Graham focused largely on foreign policy, saying the U.S. military needs to be larger and better-funded, while getting a dig in at Democratic candidate Bernie Sanders, a self-proclaimed socialist. Sanders “went to the Soviet Union on his honeymoon, and I don’t think he ever came back,” Graham said.

Pataki promoted himself as someone who can work with Democrats, as he did in New York, but that didn’t keep him from lambasting Hillary Clinton for her use of a private email server when she was secretary of State, something that he said compromised national security. That alone should disqualify her from the presidency, he said.

Graham defended his positions on climate change, saying he believes it’s real and that Republicans don’t do themselves any favors by denying science, and immigration reform, pointing out that it’s impossible to deport all undocumented immigrants.

There were a few moments of levity, such as Graham and Santorum both saying how much they like beer, and Graham claiming he has a smartphone only because he gave his old phone number to Donald Trump.
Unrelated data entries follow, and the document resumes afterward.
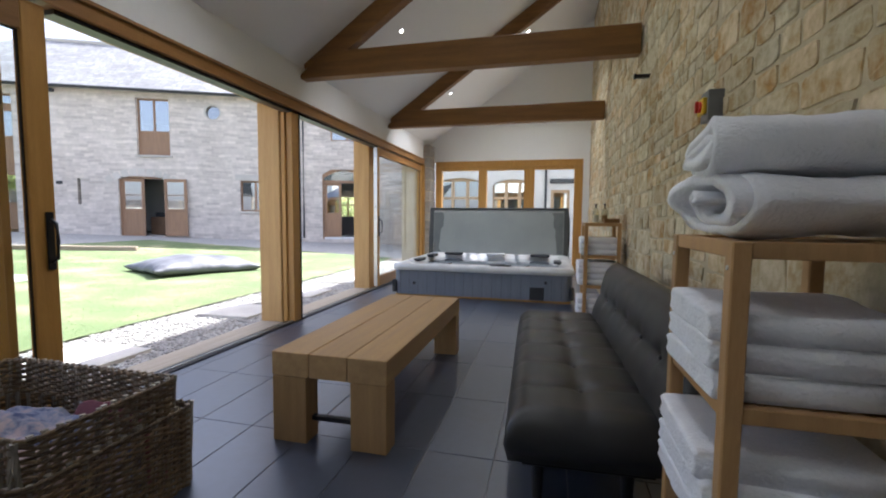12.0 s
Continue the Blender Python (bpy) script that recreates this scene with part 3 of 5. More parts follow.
for x in (-0.8, 0.8):
    part("strap", boxed((x - 0.02, 0.0845, 0.25), (x + 0.02, 0.088, 0.80)), VINYL, cov)
for sx in (-1, 1):
    bm = bmesh.new()
    sweep(bm, [(sx * 1.255, 0.02, -0.38), (sx * 1.255, 0.02, 0.30), (sx * 1.25, -0.02, 0.70), (sx * 1.20, -0.02, 0.80)], 0.014, 8)
    part("lifter_arm", bm, DARK_METAL, cov, "black steel cover lifter arm", smooth=True)

# ---------------- wicker basket with blankets ----------------
WICKER = rich("grey_willow", (0.085, 0.052, 0.026), (0.25, 0.175, 0.105), 7, (0.55, 0.8), 0.4, 60, vary=0.4, dist=0.002, island=True)

WICKER_ROD = rich("grey_willow_stake", (0.27, 0.235, 0.19), (0.48, 0.43, 0.36), 7, (0.55, 0.8), 0.4, 60, vary=0.3, dist=0.002)


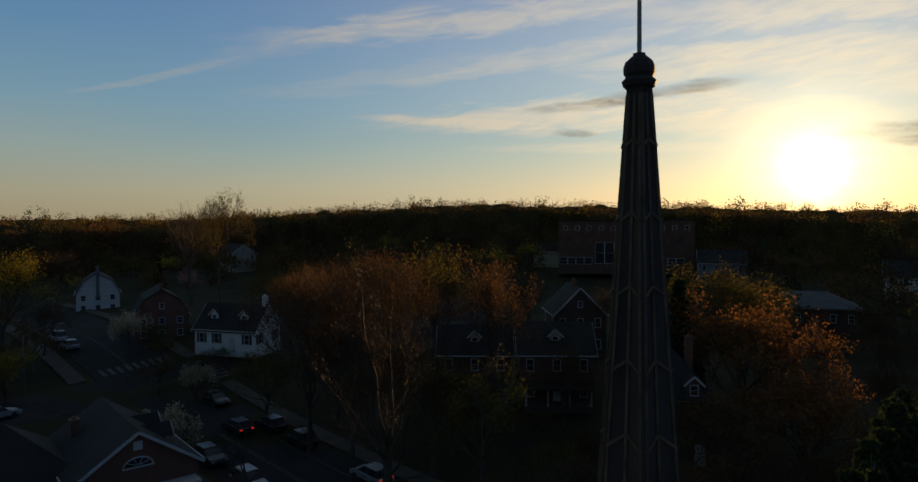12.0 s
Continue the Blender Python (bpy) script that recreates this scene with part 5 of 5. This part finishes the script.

There was the barest touching on social issues, with Jindal contending Democrats want to take away “religious liberty rights” (he has previously argued that these include the right to discriminate against LGBT people) and Santorum saying strong families are part of a strong economy (his vision of the family is notoriously not LGBT-inclusive). Pataki, for his part, said he’s a small-government conservative on social issues as well as economic ones. He didn’t go into detail, but he has a record of supporting LGBT rights.